Work required =>
The lines beneath this instruction, from the first through the one containing "v, at)), half)", must be transcribed exactly; no other line belongs in the output.

Data segment =>
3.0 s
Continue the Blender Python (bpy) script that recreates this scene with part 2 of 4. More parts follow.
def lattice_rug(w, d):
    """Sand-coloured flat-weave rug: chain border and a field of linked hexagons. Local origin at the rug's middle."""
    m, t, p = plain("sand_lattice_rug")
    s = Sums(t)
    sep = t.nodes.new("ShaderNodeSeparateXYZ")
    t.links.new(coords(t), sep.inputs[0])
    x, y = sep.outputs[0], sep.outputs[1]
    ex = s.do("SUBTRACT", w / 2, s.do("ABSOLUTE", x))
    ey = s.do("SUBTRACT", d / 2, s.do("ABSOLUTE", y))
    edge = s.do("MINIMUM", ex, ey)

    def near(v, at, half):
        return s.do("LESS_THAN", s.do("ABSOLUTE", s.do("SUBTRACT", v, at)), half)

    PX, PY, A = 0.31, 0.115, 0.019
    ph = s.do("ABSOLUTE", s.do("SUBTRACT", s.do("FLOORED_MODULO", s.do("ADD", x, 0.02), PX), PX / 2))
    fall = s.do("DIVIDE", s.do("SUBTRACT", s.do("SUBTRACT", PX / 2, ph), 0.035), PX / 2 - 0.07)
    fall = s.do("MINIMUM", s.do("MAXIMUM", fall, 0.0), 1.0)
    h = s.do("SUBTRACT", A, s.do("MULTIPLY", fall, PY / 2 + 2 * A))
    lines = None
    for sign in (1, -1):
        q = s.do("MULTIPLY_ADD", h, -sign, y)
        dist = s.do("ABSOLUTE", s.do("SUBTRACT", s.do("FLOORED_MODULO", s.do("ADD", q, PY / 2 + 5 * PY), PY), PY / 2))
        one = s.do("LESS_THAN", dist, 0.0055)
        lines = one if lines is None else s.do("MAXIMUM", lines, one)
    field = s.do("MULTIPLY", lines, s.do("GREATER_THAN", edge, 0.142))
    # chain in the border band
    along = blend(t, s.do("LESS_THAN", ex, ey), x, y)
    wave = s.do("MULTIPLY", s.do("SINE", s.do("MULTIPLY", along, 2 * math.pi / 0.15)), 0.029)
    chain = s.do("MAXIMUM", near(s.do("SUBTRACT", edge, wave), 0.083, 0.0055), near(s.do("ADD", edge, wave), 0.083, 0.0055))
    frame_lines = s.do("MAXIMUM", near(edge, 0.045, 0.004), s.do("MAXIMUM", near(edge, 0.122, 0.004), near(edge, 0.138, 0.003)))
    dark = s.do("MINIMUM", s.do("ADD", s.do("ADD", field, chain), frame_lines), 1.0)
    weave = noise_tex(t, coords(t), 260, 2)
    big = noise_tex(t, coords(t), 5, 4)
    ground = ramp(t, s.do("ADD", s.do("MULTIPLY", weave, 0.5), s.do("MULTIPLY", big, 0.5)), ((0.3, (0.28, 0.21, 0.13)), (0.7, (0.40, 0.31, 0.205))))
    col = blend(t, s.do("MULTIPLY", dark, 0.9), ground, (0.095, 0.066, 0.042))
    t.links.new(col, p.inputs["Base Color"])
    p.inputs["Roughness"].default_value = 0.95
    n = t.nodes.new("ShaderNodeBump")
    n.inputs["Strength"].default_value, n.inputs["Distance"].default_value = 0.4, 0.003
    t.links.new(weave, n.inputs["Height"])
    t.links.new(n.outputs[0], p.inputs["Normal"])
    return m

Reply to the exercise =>
3.0 s
Continue the Blender Python (bpy) script that recreates this scene with part 2 of 4. More parts follow.
def lattice_rug(w, d):
    """Sand-coloured flat-weave rug: chain border and a field of linked hexagons. Local origin at the rug's middle."""
    m, t, p = plain("sand_lattice_rug")
    s = Sums(t)
    sep = t.nodes.new("ShaderNodeSeparateXYZ")
    t.links.new(coords(t), sep.inputs[0])
    x, y = sep.outputs[0], sep.outputs[1]
    ex = s.do("SUBTRACT", w / 2, s.do("ABSOLUTE", x))
    ey = s.do("SUBTRACT", d / 2, s.do("ABSOLUTE", y))
    edge = s.do("MINIMUM", ex, ey)

    def near(v, at, half):
        return s.do("LESS_THAN", s.do("ABSOLUTE", s.do("SUBTRACT", v, at)), half)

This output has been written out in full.